**WRITTEN REQUEST**:
Write every line out verbatim and omit the pictures.

****************

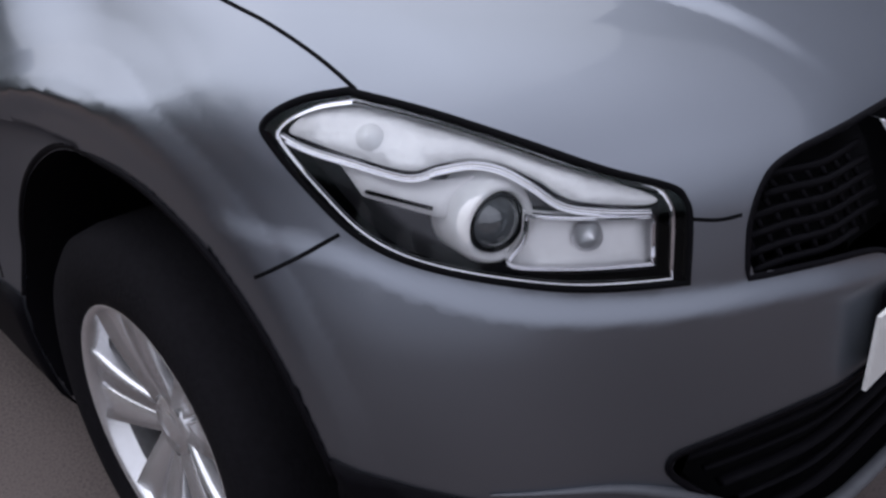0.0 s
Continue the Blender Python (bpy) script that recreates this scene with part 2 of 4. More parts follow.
# ---- the car's shape: smooth functions of place ----
def line(pts):
    """A smooth function through pairs of (place, value), with no overshoot."""
    x, v = np.array(pts, float).T
    h, d = np.diff(x), np.diff(v) / np.diff(x)
    m = np.r_[d[0], np.where(d[1:] * d[:-1] > 0, 2 * d[1:] * d[:-1] / np.where(np.abs(d[1:] + d[:-1]) < 1e-9, 1, d[1:] + d[:-1]), 0), d[-1]]
    q = np.linspace(x[0], x[-1], 600)
    i = np.clip(np.searchsorted(x, q) - 1, 0, len(h) - 1)
    t = (q - x[i]) / h[i]
    w = (1 + 2 * t) * (1 - t) ** 2 * v[i] + t * (1 - t) ** 2 * h[i] * m[i] + t * t * (3 - 2 * t) * v[i + 1] + t * t * (t - 1) * h[i] * m[i + 1]
    return lambda a: np.interp(a, q, w) + np.where(a < x[0], (a - x[0]) * m[0], 0) + np.where(a > x[-1], (a - x[-1]) * m[-1], 0)


def smax(a, b, k):
    h = np.maximum(k - np.abs(a - b), 0) / k
    return np.maximum(a, b) + h * h * k * 0.25


def smin(a, b, k):
    return -smax(-a, -b, k)


def step(a, lo, hi):
    t = np.clip((a - lo) / (hi - lo), 0, 1)
    return t * t * (3 - 2 * t)


BASE, HUB = 2.53, 0.344
ARCH_Z, ARCH_R, ARCH_FWD = 0.402, 0.424, 0.045
bonnet_mid = line([(-0.9, 0.80), (-0.78, 0.875), (-0.66, 0.930), (-0.45, 0.995), (-0.2, 1.045), (0.05, 1.082), (0.3, 1.104), (0.6, 1.12), (3.6, 1.12)])
bonnet_fall = line([(-0.9, 0.09), (-0.6, 0.03), (-0.35, 0.002), (0.0, -0.016), (0.25, -0.01), (0.5, 0.0), (3.6, 0.0)])
nose_mid = line([(0.1, -0.69), (0.2, -0.755), (0.27, -0.802), (0.33, -0.816), (0.42, -0.803), (0.52, -0.808), (0.62, -0.803), (0.70, -0.796), (0.78, -0.783), (0.87, -0.76), (0.95, -0.70), (1.1, -0.5)])
nose_plan = line([(0, 0), (0.2, 0.006), (0.27, 0.013), (0.35, 0.034), (0.5, 0.088), (0.6, 0.14), (0.68, 0.20), (0.75, 0.285), (0.80, 0.38), (0.85, 0.56), (0.90, 0.85)])
side_z = line([(0.15, 0.79), (0.25, 0.845), (0.4, 0.872), (0.55, 0.882), (0.7, 0.886), (0.82, 0.882), (0.89, 0.864), (0.94, 0.828), (0.99, 0.785), (1.05, 0.735), (1.2, 0.62)])
tail_mid = line([(0.1, 3.15), (0.3, 3.26), (0.5, 3.30), (0.7, 3.29), (0.9, 3.26), (1.05, 3.23), (1.2, 3.17), (1.7, 2.90)])
tail_plan = line([(0, 0), (0.4, 0.03), (0.6, 0.08), (0.75, 0.17), (0.85, 0.36), (0.9, 0.6)])
glass_side = line([(0.8, 0.89), (0.95, 0.835), (1.05, 0.800), (1.15, 0.768), (1.3, 0.712), (1.5, 0.631), (1.6, 0.592), (1.7, 0.53)])
ledge = line([(0, 0.664), (0.12, 0.665), (0.16, 0.680), (0.28, 0.708), (0.42, 0.725), (0.5, 0.732), (0.6, 0.745), (0.68, 0.762), (0.74, 0.784), (0.79, 0.812), (0.9, 0.84)])
roof_mid = line([(0.6, 1.50), (1.0, 1.558), (1.3, 1.590), (1.8, 1.598), (2.35, 1.575), (2.75, 1.545), (3.1, 1.48), (3.7, 1.3)])


bonnet_ridge = line([(-0.9, 0.15), (-0.75, 0.17), (-0.57, 0.205), (-0.45, 0.25), (-0.29, 0.292), (-0.16, 0.305), (0.1, 0.318), (0.4, 0.36), (3.6, 0.5)])
flare = line([(-0.6, 0.034), (-0.14, 0.034), (-0.085, 0.027), (-0.04, 0.010), (-0.008, -0.007), (0, -0.009), (0.012, -0.007), (0.045, 0.0), (0.08, 0.0), (9, 0.0)])
dish = line([(-9, 0.0), (0.0, 0.0), (0.03, 0.006), (0.065, 0.012), (0.11, 0.015), (0.17, 0.013), (0.26, 0.006), (0.36, 0.0), (9, 0.0)])


def body_field(x, y, z, arches=True):
    """Below nought inside the car's skin, above it outside; metres, near the skin."""
    a = np.abs(x)
    swell = 0.008 * (np.exp(-((y / 0.42) ** 2)) + np.exp(-(((y - BASE) / 0.42) ** 2))) * (1 - step(z, 0.7, 0.95))
    waist = 0.032 * np.exp(-(((y - 1.3) / 0.60) ** 4)) * np.exp(-(((z - 0.48) / 0.22) ** 2))
    crest = z - (0.962 + 0.050 * y)
    waist = waist - 0.030 * np.exp(-((crest / np.where(crest > 0, 0.040, 0.085)) ** 2)) * step(y, 0.30, 0.9)
    corner = 0.038 * (1 - step(z, 0.45, 0.82)) * (1 - step(y, -0.40, -0.15)) * step(a, 0.55, 0.80)
    side = a - side_z(z) - swell + waist - corner
    full = a - 0.035 * (1 - step(z, 0.55, 0.90)) * step(a, 0.5, 0.8)
    edge = ledge(a)
    front = (nose_mid(z) + nose_plan(full) - 0.013 * (1 - step(z, edge - 0.036, edge)) - y) * 0.8
    rear = (y - tail_mid(z) + tail_plan(a)) * 0.8
    inner = bonnet_ridge(y)
    top = (z - bonnet_mid(y) + bonnet_fall(y) * (a / 0.7) ** 2.2 - (0.015 - 0.009 * step(y, -0.25, 0.2)) * (1 - step(a, inner - 0.016, inner + 0.028)) * step(y, -0.75, -0.4)) * 0.93
    low = smax(smax(smax(front, rear, 0.05), side, 0.05), top, 0.085)
    low = smax(low, 0.19 + 0.085 * (1 - step(y, -0.60, -0.38)) - z, 0.04)
    screen = (0.262 + 1.80 * (z - 1.12) - 0.10 * (z - 1.12) * (1.54 - z) + 0.262 * a * a - y) * 0.48
    gh = smax(a - glass_side(z) + 0.085 * step(y, 1.5, 3.2), screen, 0.05)
    gh = smax(gh, z - roof_mid(y) + 0.125 * a * a, 0.055)
    gh = smax(gh, (y - tail_mid(z) + tail_plan(a) * 0.8) * 0.8, 0.06)
    gh = np.maximum(gh, 0.85 - z)
    f = smin(low, gh, 0.034 + 0.056 * step(a, 0.60, 0.72))
    for cy in (0.0, BASE):
        oval = np.hypot(y - cy - 0.01, z - ARCH_Z) - 0.51
        hollow = dish(oval) * (1 - step(y - cy, 0.05, 0.40)) * (1.0 if cy == 0 else 0.3) * step(z, 0.68, 0.86)
        f = f + (flare(oval) * (0.8 + np.clip(z - 0.6, 0, 0.3)) + hollow) * step(a, 0.6, 0.7) * step(z, 0.40, 0.58) * (1 - step(z, 0.96, 1.06))
    for cy in (0.0, BASE) if arches else ():
        ring = np.hypot(y - cy + ARCH_FWD, z - ARCH_Z) - ARCH_R
        f = np.maximum(f, -np.maximum(ring, (0.50 - a)))
    return f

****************

**CORRECT RESULT**:
0.0 s
Continue the Blender Python (bpy) script that recreates this scene with part 2 of 4. More parts follow.
# ---- the car's shape: smooth functions of place ----
def line(pts):
    """A smooth function through pairs of (place, value), with no overshoot."""
    x, v = np.array(pts, float).T
    h, d = np.diff(x), np.diff(v) / np.diff(x)
    m = np.r_[d[0], np.where(d[1:] * d[:-1] > 0, 2 * d[1:] * d[:-1] / np.where(np.abs(d[1:] + d[:-1]) < 1e-9, 1, d[1:] + d[:-1]), 0), d[-1]]
    q = np.linspace(x[0], x[-1], 600)
    i = np.clip(np.searchsorted(x, q) - 1, 0, len(h) - 1)
    t = (q - x[i]) / h[i]
    w = (1 + 2 * t) * (1 - t) ** 2 * v[i] + t * (1 - t) ** 2 * h[i] * m[i] + t * t * (3 - 2 * t) * v[i + 1] + t * t * (t - 1) * h[i] * m[i + 1]
    return lambda a: np.interp(a, q, w) + np.where(a < x[0], (a - x[0]) * m[0], 0) + np.where(a > x[-1], (a - x[-1]) * m[-1], 0)


def smax(a, b, k):
    h = np.maximum(k - np.abs(a - b), 0) / k
    return np.maximum(a, b) + h * h * k * 0.25


def smin(a, b, k):
    return -smax(-a, -b, k)


def step(a, lo, hi):
    t = np.clip((a - lo) / (hi - lo), 0, 1)
    return t * t * (3 - 2 * t)


BASE, HUB = 2.53, 0.344
ARCH_Z, ARCH_R, ARCH_FWD = 0.402, 0.424, 0.045
bonnet_mid = line([(-0.9, 0.80), (-0.78, 0.875), (-0.66, 0.930), (-0.45, 0.995), (-0.2, 1.045), (0.05, 1.082), (0.3, 1.104), (0.6, 1.12), (3.6, 1.12)])
bonnet_fall = line([(-0.9, 0.09), (-0.6, 0.03), (-0.35, 0.002), (0.0, -0.016), (0.25, -0.01), (0.5, 0.0), (3.6, 0.0)])
nose_mid = line([(0.1, -0.69), (0.2, -0.755), (0.27, -0.802), (0.33, -0.816), (0.42, -0.803), (0.52, -0.808), (0.62, -0.803), (0.70, -0.796), (0.78, -0.783), (0.87, -0.76), (0.95, -0.70), (1.1, -0.5)])
nose_plan = line([(0, 0), (0.2, 0.006), (0.27, 0.013), (0.35, 0.034), (0.5, 0.088), (0.6, 0.14), (0.68, 0.20), (0.75, 0.285), (0.80, 0.38), (0.85, 0.56), (0.90, 0.85)])
side_z = line([(0.15, 0.79), (0.25, 0.845), (0.4, 0.872), (0.55, 0.882), (0.7, 0.886), (0.82, 0.882), (0.89, 0.864), (0.94, 0.828), (0.99, 0.785), (1.05, 0.735), (1.2, 0.62)])
tail_mid = line([(0.1, 3.15), (0.3, 3.26), (0.5, 3.30), (0.7, 3.29), (0.9, 3.26), (1.05, 3.23), (1.2, 3.17), (1.7, 2.90)])
tail_plan = line([(0, 0), (0.4, 0.03), (0.6, 0.08), (0.75, 0.17), (0.85, 0.36), (0.9, 0.6)])
glass_side = line([(0.8, 0.89), (0.95, 0.835), (1.05, 0.800), (1.15, 0.768), (1.3, 0.712), (1.5, 0.631), (1.6, 0.592), (1.7, 0.53)])
ledge = line([(0, 0.664), (0.12, 0.665), (0.16, 0.680), (0.28, 0.708), (0.42, 0.725), (0.5, 0.732), (0.6, 0.745), (0.68, 0.762), (0.74, 0.784), (0.79, 0.812), (0.9, 0.84)])
roof_mid = line([(0.6, 1.50), (1.0, 1.558), (1.3, 1.590), (1.8, 1.598), (2.35, 1.575), (2.75, 1.545), (3.1, 1.48), (3.7, 1.3)])


bonnet_ridge = line([(-0.9, 0.15), (-0.75, 0.17), (-0.57, 0.205), (-0.45, 0.25), (-0.29, 0.292), (-0.16, 0.305), (0.1, 0.318), (0.4, 0.36), (3.6, 0.5)])
flare = line([(-0.6, 0.034), (-0.14, 0.034), (-0.085, 0.027), (-0.04, 0.010), (-0.008, -0.007), (0, -0.009), (0.012, -0.007), (0.045, 0.0), (0.08, 0.0), (9, 0.0)])
dish = line([(-9, 0.0), (0.0, 0.0), (0.03, 0.006), (0.065, 0.012), (0.11, 0.015), (0.17, 0.013), (0.26, 0.006), (0.36, 0.0), (9, 0.0)])


def body_field(x, y, z, arches=True):
    """Below nought inside the car's skin, above it outside; metres, near the skin."""
    a = np.abs(x)
    swell = 0.008 * (np.exp(-((y / 0.42) ** 2)) + np.exp(-(((y - BASE) / 0.42) ** 2))) * (1 - step(z, 0.7, 0.95))
    waist = 0.032 * np.exp(-(((y - 1.3) / 0.60) ** 4)) * np.exp(-(((z - 0.48) / 0.22) ** 2))
    crest = z - (0.962 + 0.050 * y)
    waist = waist - 0.030 * np.exp(-((crest / np.where(crest > 0, 0.040, 0.085)) ** 2)) * step(y, 0.30, 0.9)
    corner = 0.038 * (1 - step(z, 0.45, 0.82)) * (1 - step(y, -0.40, -0.15)) * step(a, 0.55, 0.80)
    side = a - side_z(z) - swell + waist - corner
    full = a - 0.035 * (1 - step(z, 0.55, 0.90)) * step(a, 0.5, 0.8)
    edge = ledge(a)
    front = (nose_mid(z) + nose_plan(full) - 0.013 * (1 - step(z, edge - 0.036, edge)) - y) * 0.8
    rear = (y - tail_mid(z) + tail_plan(a)) * 0.8
    inner = bonnet_ridge(y)
    top = (z - bonnet_mid(y) + bonnet_fall(y) * (a / 0.7) ** 2.2 - (0.015 - 0.009 * step(y, -0.25, 0.2)) * (1 - step(a, inner - 0.016, inner + 0.028)) * step(y, -0.75, -0.4)) * 0.93
    low = smax(smax(smax(front, rear, 0.05), side, 0.05), top, 0.085)
    low = smax(low, 0.19 + 0.085 * (1 - step(y, -0.60, -0.38)) - z, 0.04)
    screen = (0.262 + 1.80 * (z - 1.12) - 0.10 * (z - 1.12) * (1.54 - z) + 0.262 * a * a - y) * 0.48
    gh = smax(a - glass_side(z) + 0.085 * step(y, 1.5, 3.2), screen, 0.05)
    gh = smax(gh, z - roof_mid(y) + 0.125 * a * a, 0.055)
    gh = smax(gh, (y - tail_mid(z) + tail_plan(a) * 0.8) * 0.8, 0.06)
    gh = np.maximum(gh, 0.85 - z)
    f = smin(low, gh, 0.034 + 0.056 * step(a, 0.60, 0.72))
    for cy in (0.0, BASE):
        oval = np.hypot(y - cy - 0.01, z - ARCH_Z) - 0.51
        hollow = dish(oval) * (1 - step(y - cy, 0.05, 0.40)) * (1.0 if cy == 0 else 0.3) * step(z, 0.68, 0.86)
        f = f + (flare(oval) * (0.8 + np.clip(z - 0.6, 0, 0.3)) + hollow) * step(a, 0.6, 0.7) * step(z, 0.40, 0.58) * (1 - step(z, 0.96, 1.06))
    for cy in (0.0, BASE) if arches else ():
        ring = np.hypot(y - cy + ARCH_FWD, z - ARCH_Z) - ARCH_R
        f = np.maximum(f, -np.maximum(ring, (0.50 - a)))
    return f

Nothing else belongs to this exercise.